Leasing en aftersales
Aan dergelijke fietsen hangt uiteraard een prijskaartje. Maar de grote retailers kijken uit naar een aanzienlijke groei in de leasemarkt, vooral gericht op duurdere, complexere fietsen, én onderhoudscontracten. “Vandaag vertegenwoordigt leasing 50% van onze omzet in Vlaanderen. In Brussel bereiken we maar 25%. Doorgaans gebruikt 25% van de Vlamingen zijn fiets wekelijks, tegenover 17% van de Brusselaars. Groeivooruitzichten genoeg, dus,” zegt Karl Lechat.
Het is algemeen bekend dat aftersales in de auto-industrie de voornaamste bron van inkomsten voor dealers is geworden. Dit is te wijten aan drastisch verlaagde marges op de verkoop. Wat fietsen betreft, geeft Karl Lechat toe dat het moeilijker is om aftersales winstgevend te maken. Fietsen worden op meer uiteenlopende manieren gebruikt. Daarom verschillen de technische problemen volgens de eigenaar, wat een meer ambachtelijke aanpak van reparaties vereist.

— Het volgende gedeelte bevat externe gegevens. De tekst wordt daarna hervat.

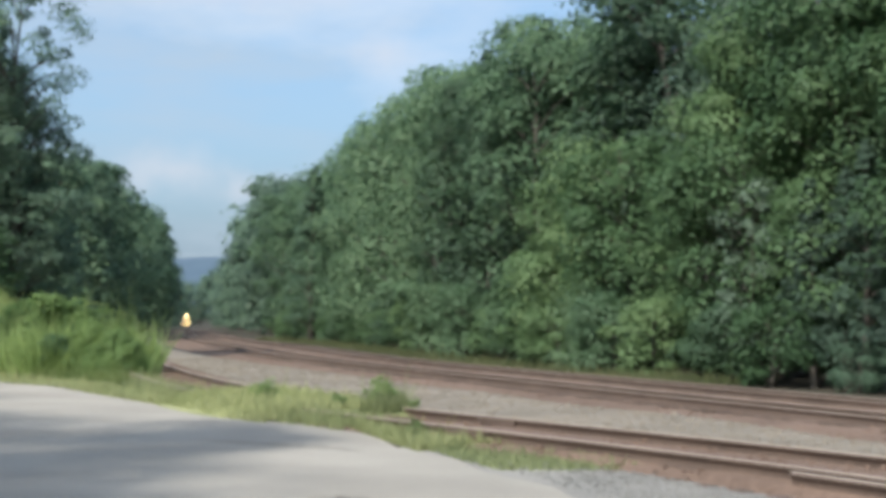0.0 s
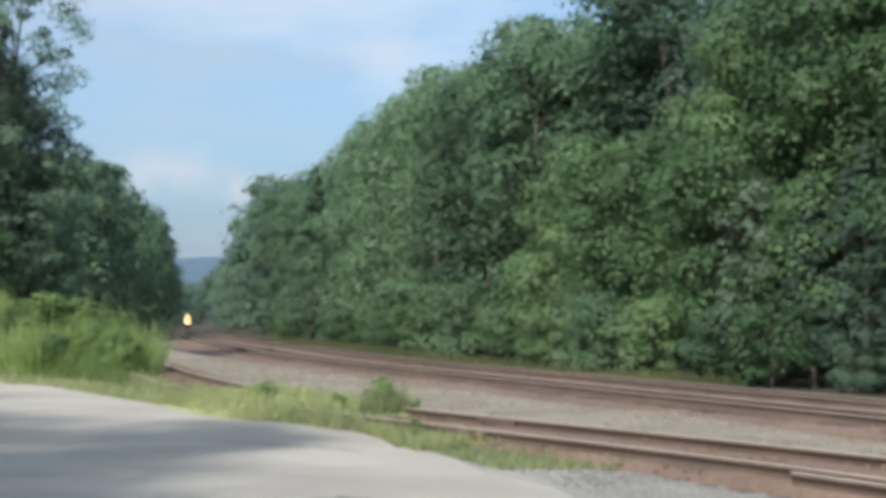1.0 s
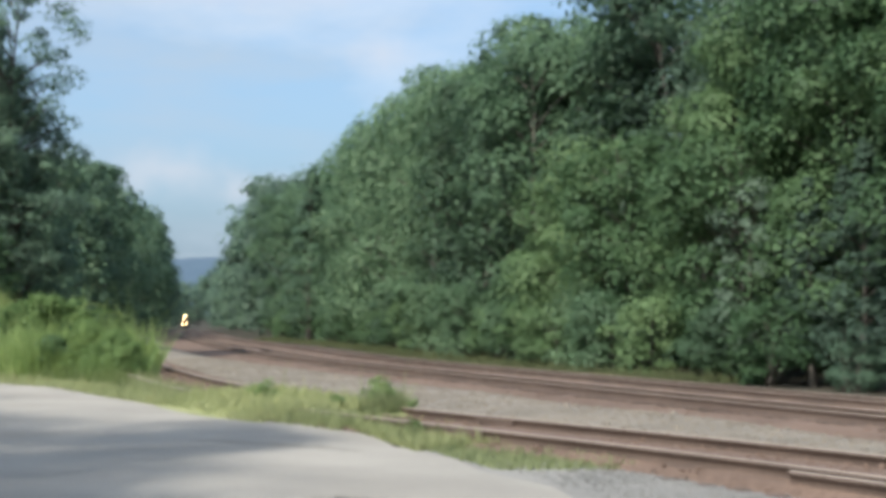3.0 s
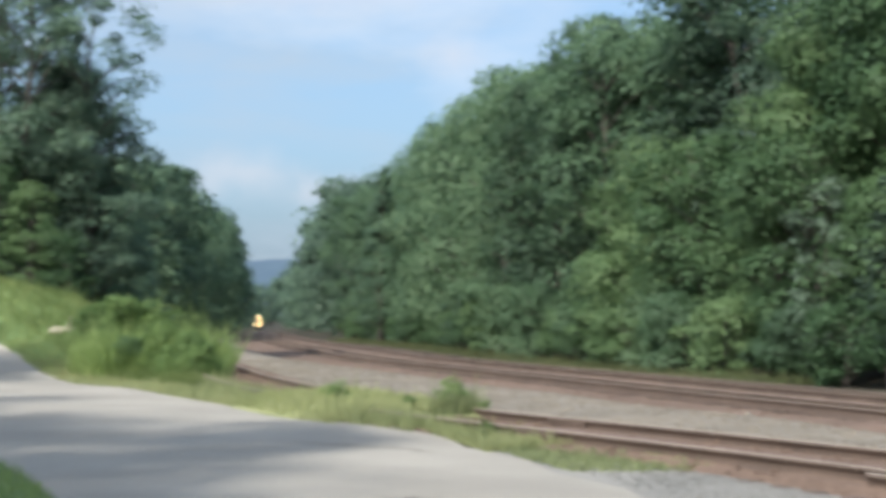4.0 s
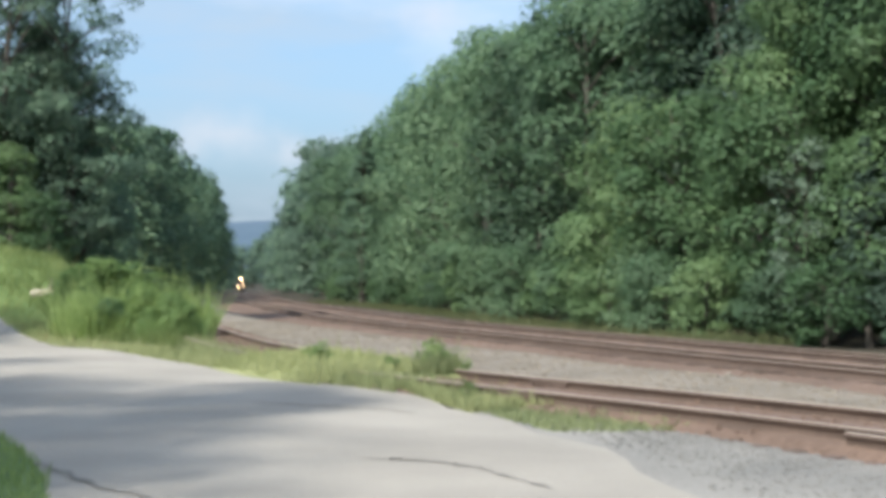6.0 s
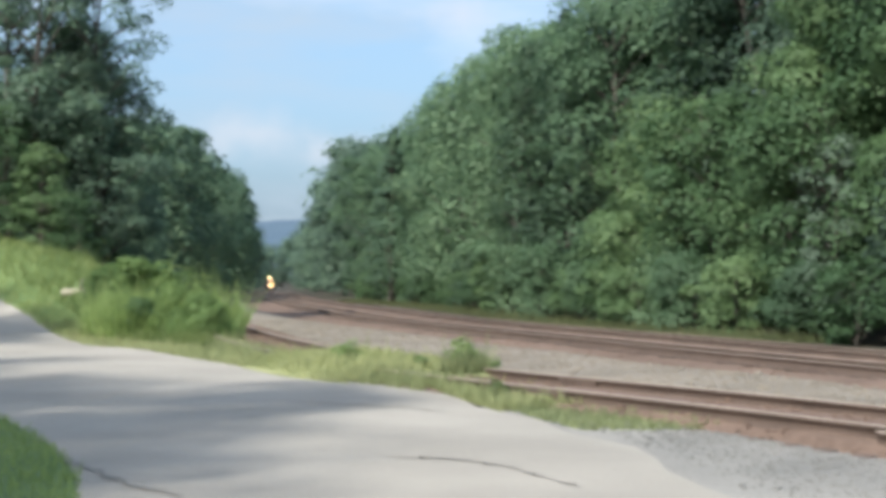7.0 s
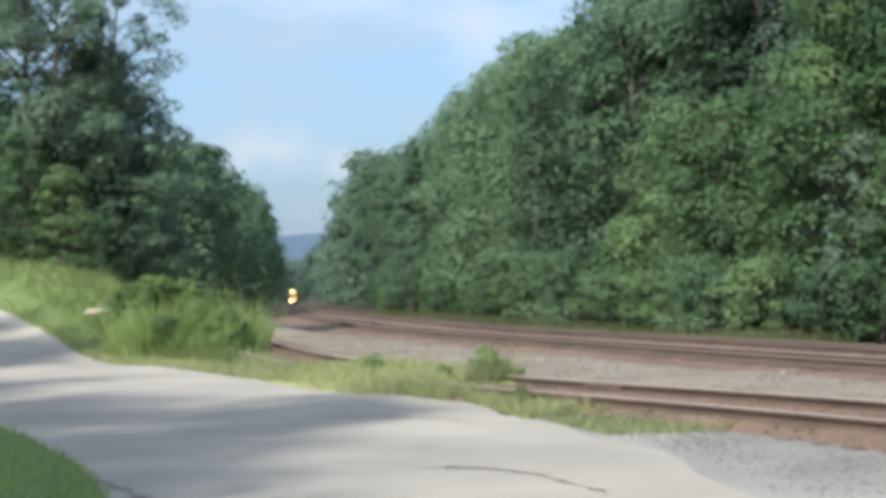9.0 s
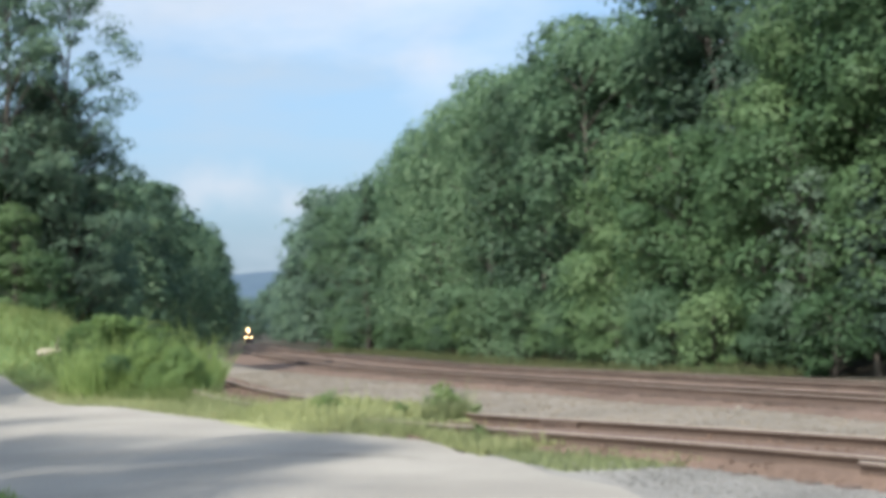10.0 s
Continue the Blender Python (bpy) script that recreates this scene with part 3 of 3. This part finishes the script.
def shrubs():
    for i, (x, y, s) in enumerate(((-10.8, 41.8, 1.08), (-9.6, 40.4, 0.8), (-8.6, 38.0, 0.66), (-9.3, 38.9, 0.78), (-12.0, 43.5, 0.88), (-13.4, 45.5, 0.66), (-8.3, 36.9, 0.5), (-10.0, 39.2, 0.6), (-11.2, 40.6, 0.62))):
        plant(SHRUB[i % 3], x, y, s, i * 1.3, "bright green roadside shrub in the tall grass", "shrub", "shrubs by the siding", parts=STEMS)
    for i, (x, y, s) in enumerate(((-0.98, 23.6, 0.8), (-0.74, 23.9, 0.62), (-1.25, 23.9, 0.6), (-0.55, 23.5, 0.45), (-1.5, 23.8, 0.5), (-3.0, 25.2, 0.7), (-3.3, 25.6, 0.6), (-0.3, 19.6, 0.4))):
        plant(WEED[i % 2], x, y, s, i * 2.1, "leafy green weed growing between lane and rails", "weed", "weeds by the siding", parts=STEMS)
    for i, (x, y, h) in enumerate(((-10.4, 41.2, 2.35), (-9.9, 41.0, 2.0), (-11.2, 42.2, 2.1))):
        make_sapling(x, y, h, 60 + i)
    # the trees whose shade lies on the lane
    for kind, x, y, k, turn in ((LOFTY[0], -11.3, 1.2, 0.88, 0.4), (LOFTY[1], -11.4, 5.4, 0.88, 1.4), (LOFTY[0], -11.7, 9.6, 0.9, 2.4), (LOFTY[1], -15.6, 12.4, 0.9, 3.4),
                                (LOFTY[0], -16.6, 7.0, 0.9, 5.1), (LOFTY[1], -19.4, 17.6, 0.9, 4.4), (LOFTY[1], -21.8, 29.0, 0.85, 3.0), (LOFTY[0], -23.8, 33.4, 1.0, 0.9), (LOFTY[1], -29.0, 38.6, 1.05, 2.2)):
        plant(kind, x, y, k, turn, "broadleaf tree on the lawn, shading the lane", "tree", "lawn trees")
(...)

Toch groeit de behoefte. Een elektrische fiets die dagelijks langere afstanden aflegt, stapelt meer kilometers en de bijbehorende slijtage op. Tot slot belasten snellere en zwaardere machines bepaalde onderdelen, zoals de ketting en de remmen, veel intenser dan mechanische fietsen. Onderhoudsrekeningen gaan dan ook steeds meer lijken op die van auto-onderhoud.
Tot slot vereisen e-bikes nieuwe vaardigheden in de werkplaatsen. “Zelfs op meer ambachtelijke productieniveaus, leunt de technologie van bepaalde merken tegenwoordig meer aan bij die van een auto dan van een traditionele fiets. Aan degenen die bij onze teams willen werken, raad ik altijd aan om een diploma in elektronica te halen in plaats van fietsmechanica te studeren,” besluit Karl Lechat.